— What the task asks —
Without the pictures, repeat the listing character for character.

— Dataset section —
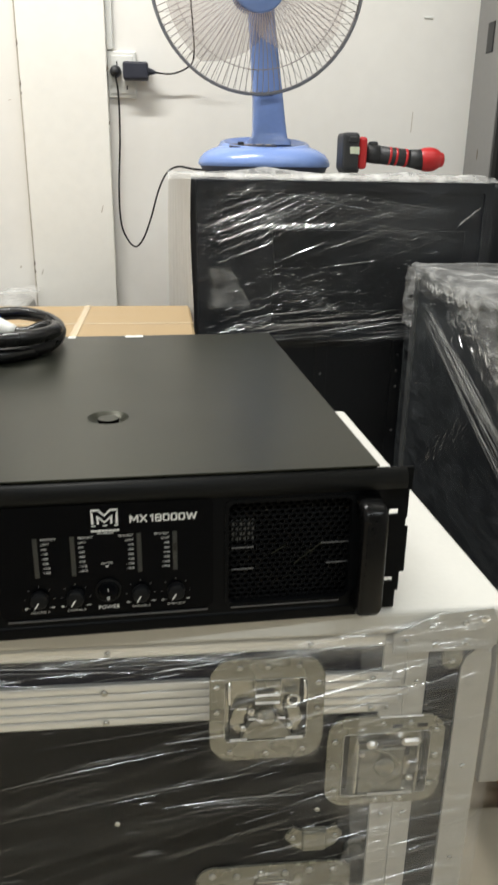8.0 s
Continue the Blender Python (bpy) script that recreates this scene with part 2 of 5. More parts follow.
FILM_CASE = film("case_film", 0.007, 0.0055, 0.10, (1.0, 4, 22), 1.0, 7, streak=0.020, hscale=4, fine=0.0006, fscale=(1.2, 4, 150))
FILM_CASE_B = film("case_film_outer", 0.016, 0.068, 0.10, (2.5, 4, 30), 1.0, 14, streak=0.12, hscale=5, rise=0.009, fine=0.0007, fscale=(2.5, 4, 170))
FILM_CRUMPLE = film("crumpled_film", 0.055, 0.015, 0.09, (22, 22, 30), 1.0, 12, streak=0.05, hscale=14, rise=0.004, detail=3, fine=0.0016, fscale=(30, 30, 70), fade=0.10)
FILM_BOX = film("cabinet_film", 0.016, 0.010, 0.12, (4, 8, 30), 0.6, 18, (0.78, 0.84, 0.94), hscale=5, streak=0.030, rise=0.005, fine=0.0006, fscale=(5, 8, 90), fturn=26)
FILM_MILKY = film("milky_film", 0.05, 0.20, 0.12, (5, 7, 16), 1.0, 0, hscale=5, streak=0.05, detail=3)
FILM_CLEAR = film("clear_film", 0.05, 0.026, 0.14, (6, 6, 14), 0.8, 0, (0.80, 0.87, 0.90), hscale=3, streak=0.02)
FILM_HEM = film("hem_film", 0.04, 0.05, 0.14, (5, 7, 16), 1.0, 0, hscale=7, streak=0.05, detail=3)
FILM_WAD = film("corner_film", 0.04, 0.035, 0.14, (5, 7, 16), 1.0, 0, hscale=7, streak=0.05, detail=3, fade=0.10)
FILM_PATCH = film("patch_film", 0.03, 0.17, 0.3, (6, 6, 6), 0.5, 0, hscale=9, fade=0.22)
FILM_GATHER = film("gathered_film", 0.05, 0.05, 0.14, (2, 10, 40), 1.0, 5, hscale=14, streak=0.24, detail=3, fine=0.0014, fscale=(2, 4, 160))
PALE_WRAP = mat("pale_wrap", (0.57, 0.555, 0.52), 0.45, vary=0.10, scale=9, fine=40, bump=0.35, alpha=0.93)
FILM_TOP = film("top_film", 0.12, 0.26, 0.25, (10, 10, 10), 0.8, 0)
FILM_VEIL = film("veil_film", 0.008, 0.026, 0.2, (3, 8, 8), 0.3, 10, hscale=12)
# next two: white haze paints the folds' glints, so they show from any angle
RIDGE_FAR = film("film_fold_fine", 0.40, 0.22, 0.17, (30, 30, 30), 0.2, rise=0.001)
RIDGE = film("film_fold", 0.15, 0.075, 0.17, (30, 30, 30), 0.2, rise=0.001)
SOFT_RIDGE = film("film_fold_soft", 0.07, 0.04, 0.20, (20, 20, 20), 0.2, rise=0.001)
THIN_STRAND = film("film_strand", 0.12, 0.06, 0.16, (20, 20, 20), 0.2, rise=0.001)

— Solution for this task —
8.0 s
Continue the Blender Python (bpy) script that recreates this scene with part 2 of 5. More parts follow.
FILM_CASE = film("case_film", 0.007, 0.0055, 0.10, (1.0, 4, 22), 1.0, 7, streak=0.020, hscale=4, fine=0.0006, fscale=(1.2, 4, 150))
FILM_CASE_B = film("case_film_outer", 0.016, 0.068, 0.10, (2.5, 4, 30), 1.0, 14, streak=0.12, hscale=5, rise=0.009, fine=0.0007, fscale=(2.5, 4, 170))
FILM_CRUMPLE = film("crumpled_film", 0.055, 0.015, 0.09, (22, 22, 30), 1.0, 12, streak=0.05, hscale=14, rise=0.004, detail=3, fine=0.0016, fscale=(30, 30, 70), fade=0.10)
FILM_BOX = film("cabinet_film", 0.016, 0.010, 0.12, (4, 8, 30), 0.6, 18, (0.78, 0.84, 0.94), hscale=5, streak=0.030, rise=0.005, fine=0.0006, fscale=(5, 8, 90), fturn=26)
FILM_MILKY = film("milky_film", 0.05, 0.20, 0.12, (5, 7, 16), 1.0, 0, hscale=5, streak=0.05, detail=3)
FILM_CLEAR = film("clear_film", 0.05, 0.026, 0.14, (6, 6, 14), 0.8, 0, (0.80, 0.87, 0.90), hscale=3, streak=0.02)
FILM_HEM = film("hem_film", 0.04, 0.05, 0.14, (5, 7, 16), 1.0, 0, hscale=7, streak=0.05, detail=3)
FILM_WAD = film("corner_film", 0.04, 0.035, 0.14, (5, 7, 16), 1.0, 0, hscale=7, streak=0.05, detail=3, fade=0.10)
FILM_PATCH = film("patch_film", 0.03, 0.17, 0.3, (6, 6, 6), 0.5, 0, hscale=9, fade=0.22)
FILM_GATHER = film("gathered_film", 0.05, 0.05, 0.14, (2, 10, 40), 1.0, 5, hscale=14, streak=0.24, detail=3, fine=0.0014, fscale=(2, 4, 160))
PALE_WRAP = mat("pale_wrap", (0.57, 0.555, 0.52), 0.45, vary=0.10, scale=9, fine=40, bump=0.35, alpha=0.93)
FILM_TOP = film("top_film", 0.12, 0.26, 0.25, (10, 10, 10), 0.8, 0)
FILM_VEIL = film("veil_film", 0.008, 0.026, 0.2, (3, 8, 8), 0.3, 10, hscale=12)
# next two: white haze paints the folds' glints, so they show from any angle
RIDGE_FAR = film("film_fold_fine", 0.40, 0.22, 0.17, (30, 30, 30), 0.2, rise=0.001)
RIDGE = film("film_fold", 0.15, 0.075, 0.17, (30, 30, 30), 0.2, rise=0.001)
SOFT_RIDGE = film("film_fold_soft", 0.07, 0.04, 0.20, (20, 20, 20), 0.2, rise=0.001)
THIN_STRAND = film("film_strand", 0.12, 0.06, 0.16, (20, 20, 20), 0.2, rise=0.001)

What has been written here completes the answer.